In our opinion, there are two types of people at Christmas – those who have their gifts bought, wrapped and ready weeks or months in advance and those who are dashing to the shops just a few days out in a last-ditch effort to buy most, or even all, of their presents.
Shopping centre giant Stockland has revealed the best and worst of our festive buying habits – including how much we plan to spend (15 per cent expect a presents bill of a whopping $1000 or more), what sort of presents we buy (no surprise there – toys) and when we do our shopping (most people have theirs completed or at least started).
But no matter what and when you’re buying, it can be stressful. You’ve got the parking, or lack there of, trying to manoeuvre through the store displays shoulder to shoulder with other shoppers and not to mention the added pressure of buying the perfect gift for your loved ones.
But today we bring you the even uglier side of it all – the complaints, abuse and even violence hurled at retail workers who are just trying to serve those who venture in to buy their gifts.

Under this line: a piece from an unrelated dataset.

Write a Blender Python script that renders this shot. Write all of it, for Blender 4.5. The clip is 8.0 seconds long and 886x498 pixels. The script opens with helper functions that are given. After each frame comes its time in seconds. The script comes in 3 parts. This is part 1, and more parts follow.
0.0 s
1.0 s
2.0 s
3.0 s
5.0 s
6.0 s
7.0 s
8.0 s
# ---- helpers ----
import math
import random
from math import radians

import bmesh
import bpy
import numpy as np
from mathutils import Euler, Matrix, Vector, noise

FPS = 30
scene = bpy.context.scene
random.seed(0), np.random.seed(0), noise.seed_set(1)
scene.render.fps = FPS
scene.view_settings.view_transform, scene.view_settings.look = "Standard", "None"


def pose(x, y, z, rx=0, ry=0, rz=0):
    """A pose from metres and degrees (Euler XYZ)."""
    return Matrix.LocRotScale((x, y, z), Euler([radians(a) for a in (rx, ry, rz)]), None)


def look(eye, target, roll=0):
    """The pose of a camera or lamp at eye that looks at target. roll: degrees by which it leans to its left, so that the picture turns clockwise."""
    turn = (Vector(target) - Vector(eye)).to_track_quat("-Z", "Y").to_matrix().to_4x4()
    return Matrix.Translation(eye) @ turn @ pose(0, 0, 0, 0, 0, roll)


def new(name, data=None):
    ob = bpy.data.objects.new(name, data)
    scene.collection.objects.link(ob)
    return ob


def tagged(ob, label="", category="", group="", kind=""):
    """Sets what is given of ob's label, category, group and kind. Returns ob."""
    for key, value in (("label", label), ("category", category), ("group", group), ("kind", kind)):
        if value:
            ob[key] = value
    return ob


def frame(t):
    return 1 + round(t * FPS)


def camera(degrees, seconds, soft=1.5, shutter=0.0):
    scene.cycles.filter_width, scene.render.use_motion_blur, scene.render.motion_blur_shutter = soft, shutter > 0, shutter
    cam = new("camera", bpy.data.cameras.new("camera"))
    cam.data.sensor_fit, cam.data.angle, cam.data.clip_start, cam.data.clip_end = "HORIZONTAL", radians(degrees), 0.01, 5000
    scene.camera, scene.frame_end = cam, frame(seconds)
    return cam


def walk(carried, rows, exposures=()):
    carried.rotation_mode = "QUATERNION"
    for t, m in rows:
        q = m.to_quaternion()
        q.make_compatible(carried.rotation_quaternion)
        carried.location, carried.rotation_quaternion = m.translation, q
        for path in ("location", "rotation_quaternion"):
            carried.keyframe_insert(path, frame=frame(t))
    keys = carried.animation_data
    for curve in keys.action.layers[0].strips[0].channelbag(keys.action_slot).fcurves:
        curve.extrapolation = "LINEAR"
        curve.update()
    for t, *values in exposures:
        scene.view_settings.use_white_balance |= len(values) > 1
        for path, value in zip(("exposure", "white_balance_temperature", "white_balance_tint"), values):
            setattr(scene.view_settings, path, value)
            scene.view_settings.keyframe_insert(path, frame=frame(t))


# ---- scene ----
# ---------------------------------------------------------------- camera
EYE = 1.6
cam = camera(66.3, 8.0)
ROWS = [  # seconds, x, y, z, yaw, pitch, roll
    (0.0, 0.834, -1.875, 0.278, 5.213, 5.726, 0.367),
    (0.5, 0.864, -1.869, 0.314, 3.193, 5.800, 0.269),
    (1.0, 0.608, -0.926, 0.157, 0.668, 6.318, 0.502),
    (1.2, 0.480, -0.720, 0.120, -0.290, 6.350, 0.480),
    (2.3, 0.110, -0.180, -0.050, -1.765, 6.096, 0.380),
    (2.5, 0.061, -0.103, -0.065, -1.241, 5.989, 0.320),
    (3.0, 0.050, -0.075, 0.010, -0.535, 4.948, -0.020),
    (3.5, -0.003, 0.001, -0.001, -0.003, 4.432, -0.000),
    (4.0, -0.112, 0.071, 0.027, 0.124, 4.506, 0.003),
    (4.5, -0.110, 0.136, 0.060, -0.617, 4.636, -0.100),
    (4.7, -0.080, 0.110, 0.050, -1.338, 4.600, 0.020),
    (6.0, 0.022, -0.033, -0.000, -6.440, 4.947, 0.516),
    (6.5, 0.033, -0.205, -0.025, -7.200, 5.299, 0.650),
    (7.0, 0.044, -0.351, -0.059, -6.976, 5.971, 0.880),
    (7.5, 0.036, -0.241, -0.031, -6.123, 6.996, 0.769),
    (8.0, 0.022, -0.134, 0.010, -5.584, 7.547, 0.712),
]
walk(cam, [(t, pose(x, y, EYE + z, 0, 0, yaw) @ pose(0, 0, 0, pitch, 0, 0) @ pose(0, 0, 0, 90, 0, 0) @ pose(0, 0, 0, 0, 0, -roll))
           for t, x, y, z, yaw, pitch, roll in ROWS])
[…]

One Maitland worker found a customer waiting in the car park for her after a complaint and worse yet, a bag of cat vomit thrown at her after a product made the customer’s cat sick. So much for the spirit of Christmas.
It’s a hard time for retail workers at the moment. Between the slashing of penalty rates and the decision for shops to open on Boxing Day, there isn’t a whole lot of incentive to work in the industry.

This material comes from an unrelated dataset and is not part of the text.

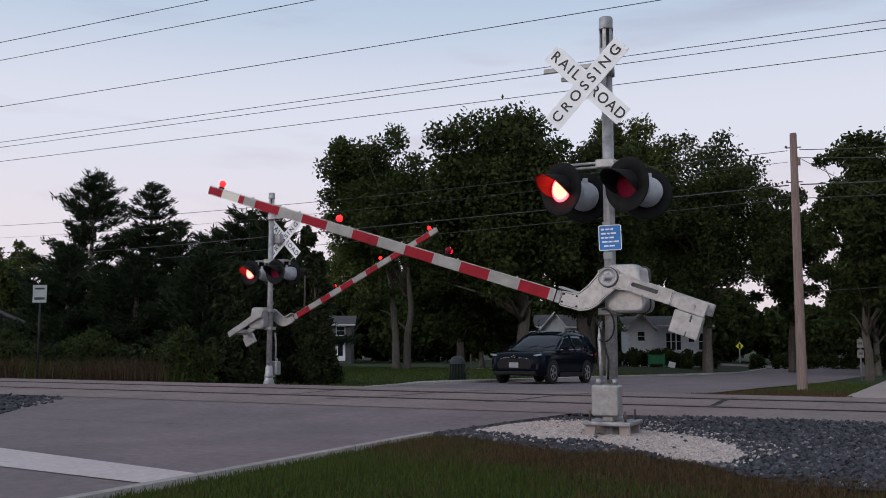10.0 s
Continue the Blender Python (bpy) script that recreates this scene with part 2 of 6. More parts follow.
WINDOW_DARK = material("window_glass", (0.012, 0.014, 0.018), (0.02, 0.022, 0.028), 2, 0.06)
BIN_GREEN = material("bin_green", (0.008, 0.013, 0.010), (0.013, 0.021, 0.015), 6, 0.5)
BIN_DOME = material("bin_dome_grey", (0.014, 0.016, 0.016), (0.022, 0.025, 0.025), 6, 0.5)
SIGN_YELLOW = material("sign_yellow", (0.62, 0.58, 0.02), (0.72, 0.68, 0.04), 5, 0.5)
SIGN_GREEN = material("sign_green", (0.01, 0.12, 0.05), (0.015, 0.16, 0.07), 5, 0.5)
HOUSE_PLATE = material("dull_plate", (0.20, 0.19, 0.18), (0.28, 0.265, 0.25), 5, 0.6)
SIGN_GREY = material("faded_sign", (0.27, 0.30, 0.29), (0.35, 0.38, 0.37), 5, 0.6)


# ---- mesh tools ----
def mesh_of(bm, mats, name="mesh", smooth=False):
    me = bpy.data.meshes.new(name)
    bm.to_mesh(me)
    bm.free()
    for m in (mats if isinstance(mats, (list, tuple)) else [mats]):
        me.materials.append(m)
    if smooth:
        for p in me.polygons:
            p.use_smooth = True
    return me


def part(name, bm, mat, parent=None, label="", smooth=False):
    """One mesh object under a thing or under a part."""
    ob = new(name, mesh_of(bm, mat, name, smooth))
    if parent:
        ob.parent = parent
    if label:
        tagged(ob, label)
    return ob


def thing(name, label, category, m=None, group="", kind=""):
    ob = new(name)
    ob.empty_display_size = 0.2
    if m is not None:
        ob.matrix_basis = m
    return tagged(ob, label, category, group, kind)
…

Combine that with having to turn up on the busiest days of the year, be run off your feet, then cop a mouthful because, in one worker’s words, “the store's sold out of chocolate coated peanuts”, it becomes an even less appealing industry.
Often retail workers are young, new to the workforce and therefore inexperienced – the last thing they need while trying to make a start for themselves is to turn up to their job to be treated like dirt.
But even for those who choose the industry to form their career long-term, no one deserves that kind of treatment.
Retail workers will tell you, treating them badly won’t make them want to help you or rectify your complaints in the future.
This time of year can get the better of us, but there is no excuse to abuse others. In this giving season, maybe what some of us should be giving is a break to retail workers – they’re doing their best.